What is a clustered index in a relational database?

  • Creating a logical grouping of related tables
  • Organizing the physical order of data on disk
  • Sorting data in memory
  • Storing data in a separate table
A clustered index in a relational database determines the physical order of data on disk, typically by sorting the rows of a table based on the values of one or more columns, thus enhancing data retrieval speed.

Scenario: A client has reported inconsistencies in their sales data. How would you use data quality assessment techniques to identify and rectify these inconsistencies?

  • Data auditing
  • Data cleansing
  • Data profiling
  • Data validation
Data cleansing involves correcting, enriching, and standardizing data to resolve inconsistencies and errors. By performing data cleansing on the sales data, you can identify and rectify inconsistencies such as misspellings, formatting errors, and duplicate entries, ensuring the accuracy and reliability of the dataset. This process is crucial for improving data quality and supporting informed decision-making based on reliable sales data.

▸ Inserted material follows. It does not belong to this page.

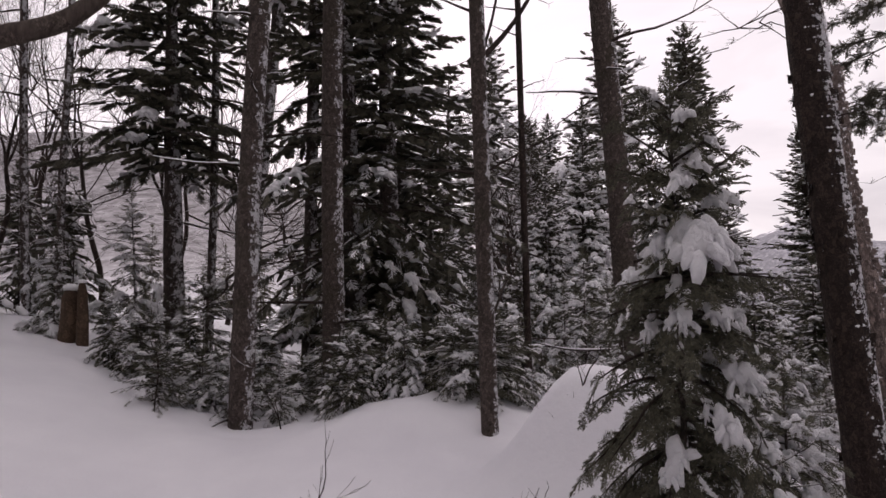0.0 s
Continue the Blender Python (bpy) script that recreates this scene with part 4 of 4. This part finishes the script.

The ________ component in Apache Spark provides a high-level API for structured data processing.

  • DataFrame
  • Dataset
  • RDD
  • SparkSQL
The SparkSQL component in Apache Spark provides a high-level API for structured data processing. It allows users to query structured data using SQL syntax, providing a familiar interface for those accustomed to working with relational databases. SparkSQL can handle both SQL queries and DataFrame operations.

The ________ technique involves extracting data from multiple sources and combining it into a single dataset for analysis.

  • Data Aggregation
  • Data Integration
  • Data Normalization
  • Data Wrangling
Data Integration involves extracting data from various sources and consolidating it into a single dataset, ensuring consistency and coherence for analysis and decision-making purposes across the organization.